The film is almost an embarrassment of riches – the confidence and sweep of the film is breathtaking – I haven’t seen many of Russell’s other highly rated films (I’ve only seen the badly rated ones), but I’ve heard that this represents him at his peak, and Derek Jarman’s sets are totally striking, using white to a startling and intense degree, while Peter Maxwell Davies’s atonal, near avant-garde score only helps to hammer the horror further into your mind. As for the performances, Reed is just brilliant in this – the screen just eats him up, his presence commands your attention; and his acting during his unbearable torture scenes is worryingly effective– the film’s almost too painful to watch during these moments, and it’s more to do with his performance than any on-screen violence. Vanessa Redgrave also gives a wildly abandoned, deeply impressive performance – the best I’ve ever seen her give, frankly. Hysterical madness and the like is a tricky thing to pull off on screen – it’s all too easy to go overboard into laughable silliness, but here it works. It’s a fearless performance. It’s also weird to see familiar TV faces in the likes of this, such as Dudley Sutton (from Lovejoy), Georgina Hale (from kids TV show T-Bag, and she gets naked in this, which feels wrong to watch for some reason) and Brian Murphy (George and Mildred), but they acquit themselves very well, especially Sutton, who is particularly loathsome as Richelieu’s deputy.
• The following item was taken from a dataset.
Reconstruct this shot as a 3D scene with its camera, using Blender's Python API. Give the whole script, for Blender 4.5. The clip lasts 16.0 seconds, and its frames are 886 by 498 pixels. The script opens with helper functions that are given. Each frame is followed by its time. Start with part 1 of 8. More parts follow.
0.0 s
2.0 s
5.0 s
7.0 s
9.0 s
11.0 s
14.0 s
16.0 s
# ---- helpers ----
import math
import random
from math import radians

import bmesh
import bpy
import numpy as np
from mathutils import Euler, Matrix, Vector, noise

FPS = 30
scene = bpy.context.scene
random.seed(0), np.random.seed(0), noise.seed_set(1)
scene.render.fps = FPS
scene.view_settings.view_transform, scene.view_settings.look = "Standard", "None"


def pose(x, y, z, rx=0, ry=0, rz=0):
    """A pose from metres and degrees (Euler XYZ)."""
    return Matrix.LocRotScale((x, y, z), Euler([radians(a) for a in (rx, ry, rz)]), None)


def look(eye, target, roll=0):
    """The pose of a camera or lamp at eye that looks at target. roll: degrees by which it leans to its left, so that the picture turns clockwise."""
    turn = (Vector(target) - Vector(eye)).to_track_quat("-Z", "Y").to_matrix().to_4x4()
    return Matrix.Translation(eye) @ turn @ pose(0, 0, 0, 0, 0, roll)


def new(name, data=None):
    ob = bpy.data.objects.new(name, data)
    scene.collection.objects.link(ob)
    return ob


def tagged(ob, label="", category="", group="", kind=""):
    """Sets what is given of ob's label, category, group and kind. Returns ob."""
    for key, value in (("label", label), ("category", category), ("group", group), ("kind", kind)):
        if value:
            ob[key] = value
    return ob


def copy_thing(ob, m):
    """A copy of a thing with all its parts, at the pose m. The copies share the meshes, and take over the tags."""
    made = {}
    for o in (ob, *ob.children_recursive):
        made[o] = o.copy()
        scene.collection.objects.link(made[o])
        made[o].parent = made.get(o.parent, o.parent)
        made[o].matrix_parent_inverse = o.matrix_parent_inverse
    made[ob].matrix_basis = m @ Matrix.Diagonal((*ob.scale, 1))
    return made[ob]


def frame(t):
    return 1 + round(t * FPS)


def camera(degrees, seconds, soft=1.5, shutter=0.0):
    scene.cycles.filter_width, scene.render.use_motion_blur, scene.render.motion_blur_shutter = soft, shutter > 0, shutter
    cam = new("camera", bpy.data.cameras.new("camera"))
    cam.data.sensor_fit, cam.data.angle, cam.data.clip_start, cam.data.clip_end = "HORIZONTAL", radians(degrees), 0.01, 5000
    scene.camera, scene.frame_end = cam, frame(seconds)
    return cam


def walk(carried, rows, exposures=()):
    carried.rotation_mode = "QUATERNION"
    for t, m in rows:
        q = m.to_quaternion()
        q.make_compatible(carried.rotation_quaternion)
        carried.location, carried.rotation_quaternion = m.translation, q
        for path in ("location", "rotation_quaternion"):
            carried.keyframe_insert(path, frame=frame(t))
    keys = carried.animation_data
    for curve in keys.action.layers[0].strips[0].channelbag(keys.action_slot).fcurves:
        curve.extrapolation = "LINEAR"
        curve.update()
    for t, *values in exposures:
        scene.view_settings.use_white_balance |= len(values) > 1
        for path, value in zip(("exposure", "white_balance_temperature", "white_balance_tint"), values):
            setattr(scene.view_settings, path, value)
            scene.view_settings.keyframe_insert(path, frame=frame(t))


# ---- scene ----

There’s also Michael Gothard, who’s probably best known as the silent killer in For Your Eyes Only; as the witch-hunter assigned to ‘prove’ the demonic influence in the convent is real, he’s brilliantly manipulative and extravagant, stirring things up no end. Finally, Gemma Jones (as Grandier’s clandestine bride) adds some much needed purity and innocence to a film decidedly bereft of such things.

This is a film of its time, but for all time too, sadly enough. The film’s handling of corruption and those it brainwashes and victimises leaves one drained. It ends on a particularly grim note, and seems so dispirited with human nature that it’s a sad experience overall. It’s also one of the most remarkable films ever made, and anyone who can handle it should watch it.